Tuesday, June 30, 2009

The mysterious politics of Argentina

This illuminating commentary is from my friend Brian Kantt, an instructor at B.A. Plus language school in Buenos Aires:
"I'd just like to point out two facts you may find useful to know, which are kind of funny and tragic at the same time.

"When Néstor Kirchner ran for president against Carlos Menem in 2003, he didn't actually beat him. There was a second election ("ballotage") because none of the candidates had got the minimum of 45 percent to win the first election (as required by the Argentine law). The ballotage was between Kirchner and Menem, since they were the two candidates who had got more votes on the first round. A few days before the election, Menem analyzed the polls and realized he had no chance to win – not because people actually liked Kirchner as much as because they hated Menem so much – so he withdrew from the election to "save his honor" and not have to face a defeat. This automatically made Kirchner president, with less than 20 percent of the country's population having voted for him. (I remember many people didn't even actually know who he was before this).

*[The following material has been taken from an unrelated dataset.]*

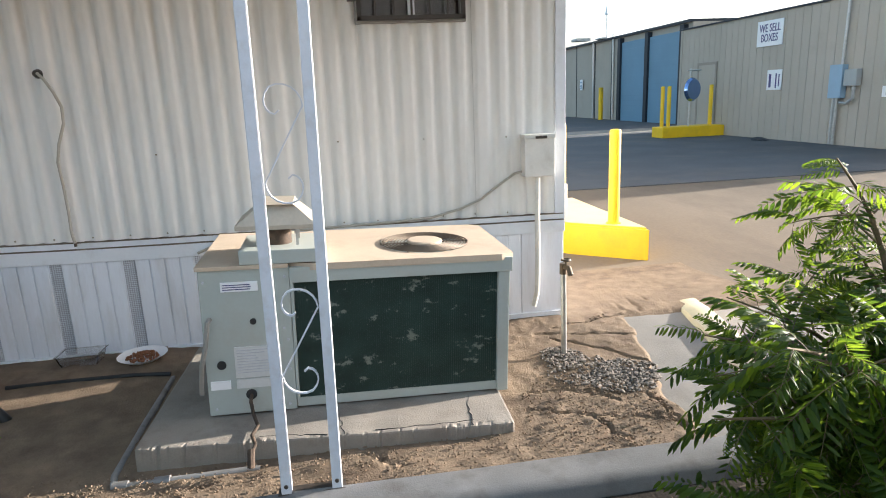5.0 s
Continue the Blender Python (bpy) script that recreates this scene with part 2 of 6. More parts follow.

"The other thing is that in this past Sunday's elections, Kirchner didn't actually want to get a seat as a Representative. (This would of course be "too little" for someone with such a big ego). What he and Buenos Aires governor Daniel Scioli did, is what we call "candidatura testimonial." This means that they run for Representatives at the top of the list, only to get people to vote for them (making use of their image), but when they get elected, they resign and pass the seat to the next person on the list. They said they'd do that from the beginning, even before the election. So, without meaning to sound disrespectful, you can imagine what the people who vote for them's brains are like.

"Weird facts, right? Welcome to Argentinean politics."


Longhorn Dave said...

It is a bizarre mix at times. Just glad the Kirchners got what they deserved at the polls.

Nice little blog. Keep up the good work. Hope you castellano is coming along. Just remember to never say, "Donde puedo coger un taxi?" unless you are into that sort of thing.

Seth Putnam said...

Thanks for the comment, Dave.

Luckily I've avoided the "coger" faux pas, but of course there have been many others. Buenos Aires can be a bit of a challenge at times. But certainly a rewarding one.